Monday, January 17, 2005

DON’T LET IT HAPPEN TO YOU

The 5 p.m. news — I’m told it was WHDH-TV Channel 7 — had a story about the attempted abduction of a girl by a man who tried to ply her with alcohol.

The way her friend described it on camera, the two girls, ages unknown because I was busy looking through an office book sale while the news played, were walking down the street when they were stopped by a man sitting in his car. The man had rolled down his window, shaken hands with the girls and said hello, then asked one of the girls, apparently in her mid to late teens, if she would join him for a drink that night.

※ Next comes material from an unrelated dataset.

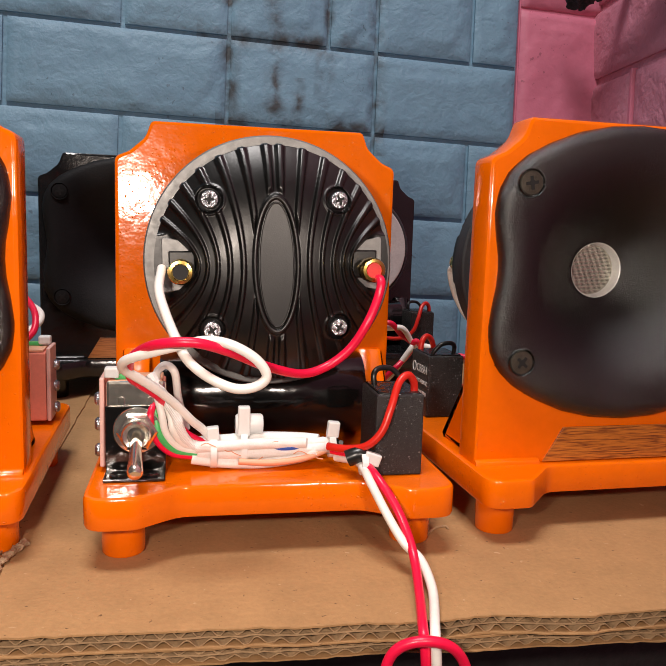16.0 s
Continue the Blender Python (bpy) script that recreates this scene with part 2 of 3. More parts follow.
def brick_material(name, base, dark, grime, grime_at=None, relief=1.0):
    """Painted rough brick: blotches, pits, stone-like relief, and black mould along given seams (world places)."""
    m = bpy.data.materials.new(name)
    m.use_nodes = True
    nt = m.node_tree
    b = nt.nodes["Principled BSDF"]
    b.inputs["Roughness"].default_value = 0.55
    b.inputs["Specular IOR Level"].default_value = 0.4
    geo = nt.nodes.new("ShaderNodeNewGeometry")

    def noise_node(s, detail=5.0, dist=0.0):
        n = nt.nodes.new("ShaderNodeTexNoise")
        n.inputs["Scale"].default_value, n.inputs["Detail"].default_value, n.inputs["Distortion"].default_value = s, detail, dist
        nt.links.new(geo.outputs["Position"], n.inputs["Vector"])
        return n.outputs["Fac"]

    def math_node(op, a, bb=None, c=None):
        n = nt.nodes.new("ShaderNodeMath")
        n.operation = op
        for i, v in enumerate((a, bb, c)):
            if v is None:
                continue
            if isinstance(v, (int, float)):
                n.inputs[i].default_value = v
            else:
                nt.links.new(v, n.inputs[i])
        return n.outputs[0]

    info = nt.nodes.new("ShaderNodeObjectInfo")
    t = math_node("ADD", math_node("MULTIPLY", noise_node(9), 0.6), math_node("MULTIPLY", noise_node(70, 4), 0.4))
    t = math_node("ADD", t, math_node("MULTIPLY", math_node("SUBTRACT", info.outputs["Random"], 0.5), 0.12))
    ramp = nt.nodes.new("ShaderNodeValToRGB")
    ramp.color_ramp.elements[0].position, ramp.color_ramp.elements[1].position = 0.3, 0.7
    ramp.color_ramp.elements[0].color, ramp.color_ramp.elements[1].color = (*dark, 1), (*base, 1)
    nt.links.new(t, ramp.inputs["Fac"])
    colour = ramp.outputs["Color"]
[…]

The girl said no, and the two went on their way. The police are looking for the man, who was described as being very tan and having bulging eyes.

It was scary, the spokesgirl said. “It could happen to anybody.”

Indeed, terrifying. All the more so because it could happen to anybody. Lord only knows what would have resulted if the girl hadn’t had the wits to tell the man “No.”

Of course, there may have been elements of this story I missed, but they were also missed somehow by the newsroom editorial assistant whose job it was to watch the news and take notes. She was doing both things, but she, too, kept waiting to hear the newsworthy part of the story.

Perhaps sensing this was not their finest moment, WHDH employees did not bother to post the story on the station’s Web site.